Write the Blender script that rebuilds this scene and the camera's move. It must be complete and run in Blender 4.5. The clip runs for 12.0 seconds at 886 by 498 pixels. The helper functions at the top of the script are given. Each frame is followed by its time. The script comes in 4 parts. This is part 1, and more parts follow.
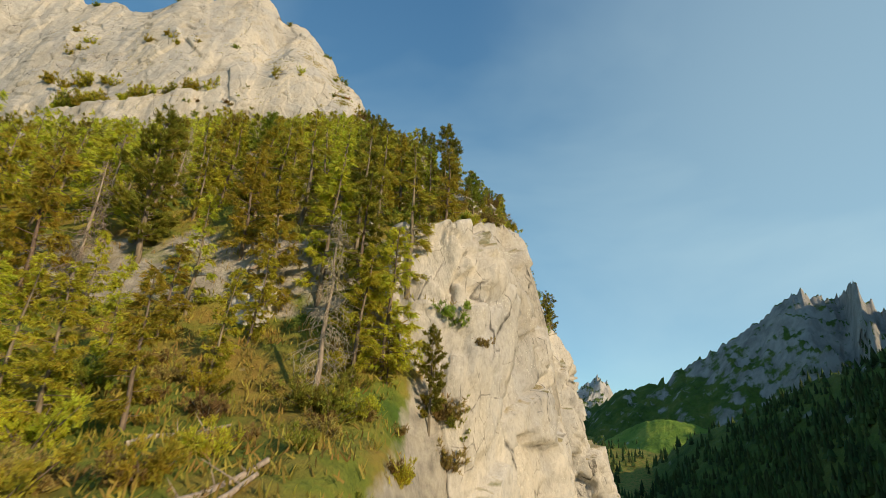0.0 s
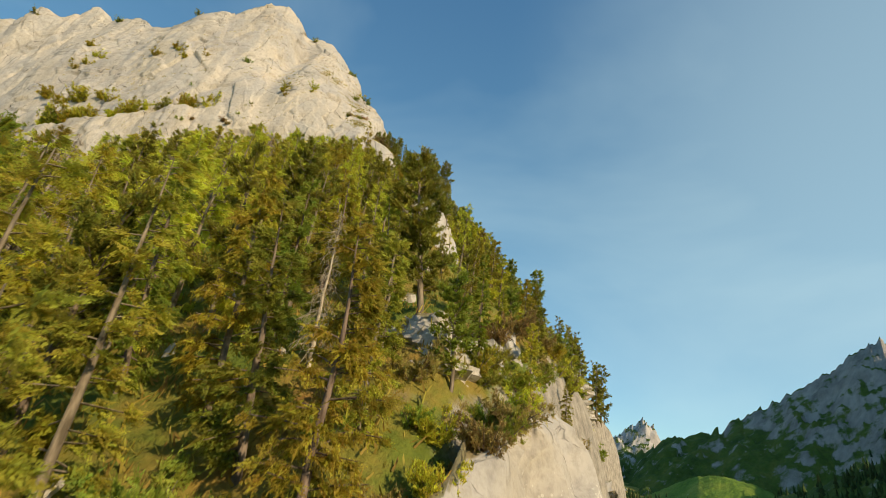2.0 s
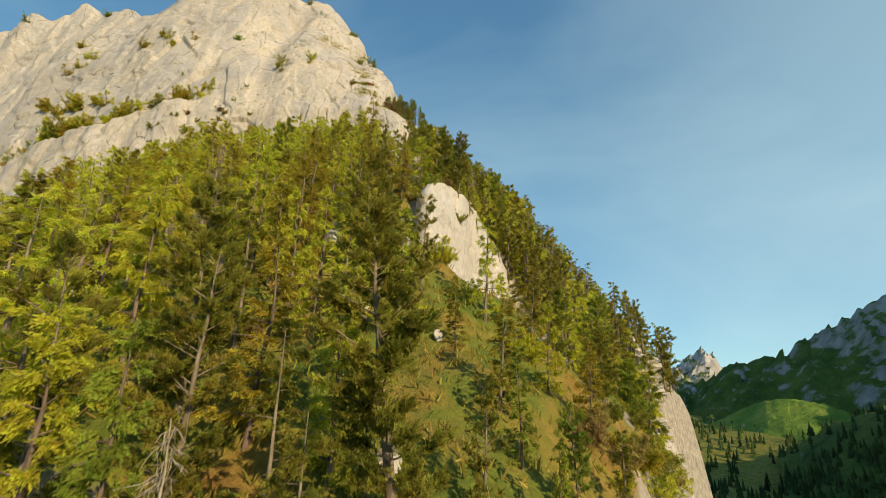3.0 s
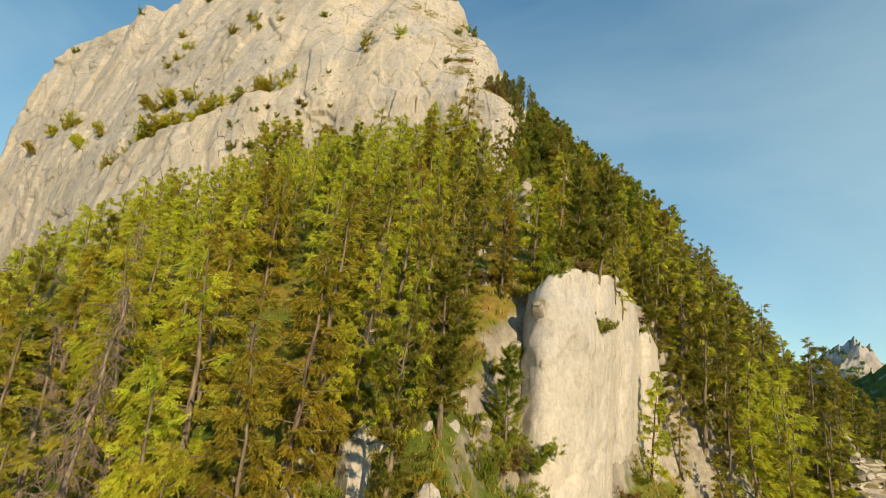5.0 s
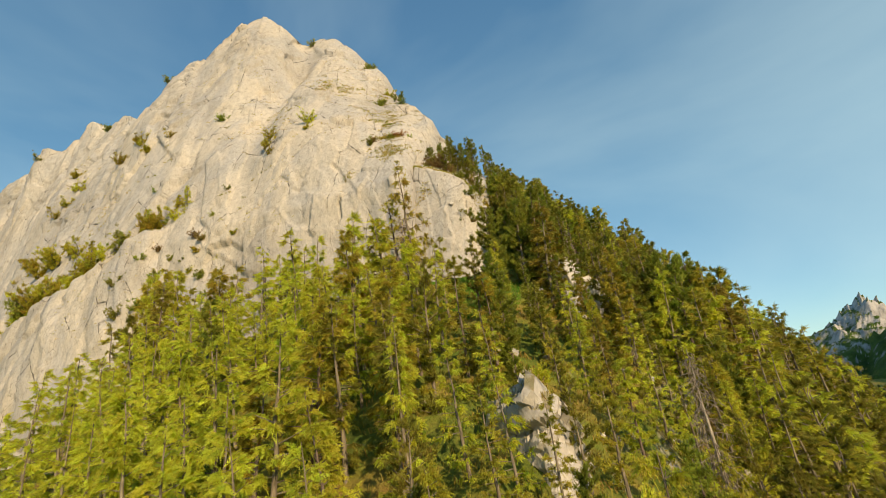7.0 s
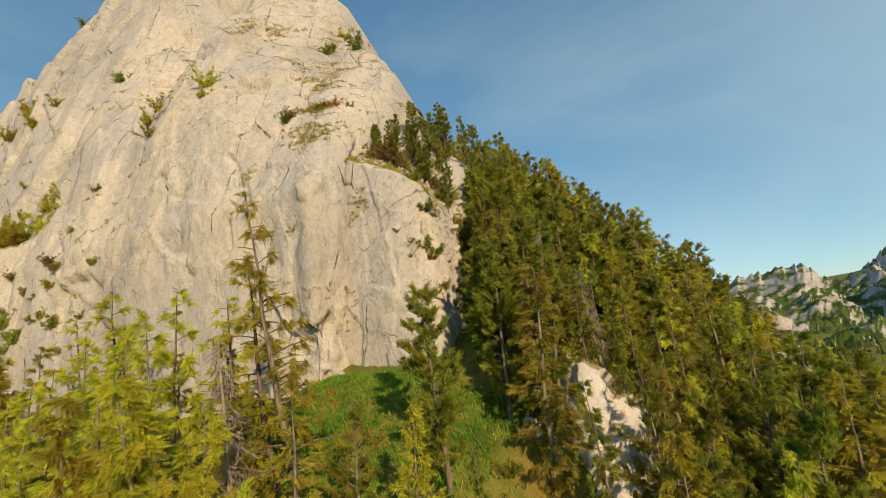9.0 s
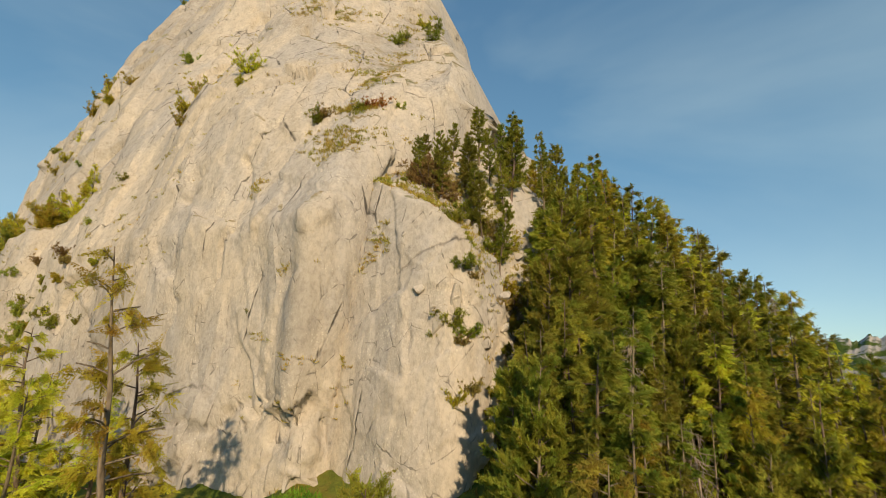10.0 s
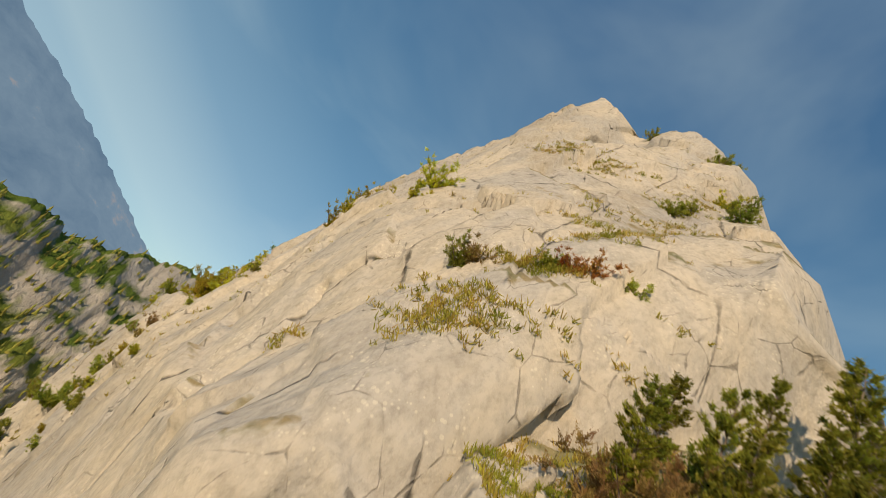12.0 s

# # # #

> Instructions to follow
Copy the data word for word. Pictures do not go in the copy.

> Complete output
Write the Blender script that rebuilds this scene and the camera's move. It must be complete and run in Blender 4.5. The clip runs for 12.0 seconds at 886 by 498 pixels. The helper functions at the top of the script are given. Each frame is followed by its time. The script comes in 4 parts. This is part 1, and more parts follow.
0.0 s
2.0 s
3.0 s
5.0 s
7.0 s
9.0 s
10.0 s
12.0 s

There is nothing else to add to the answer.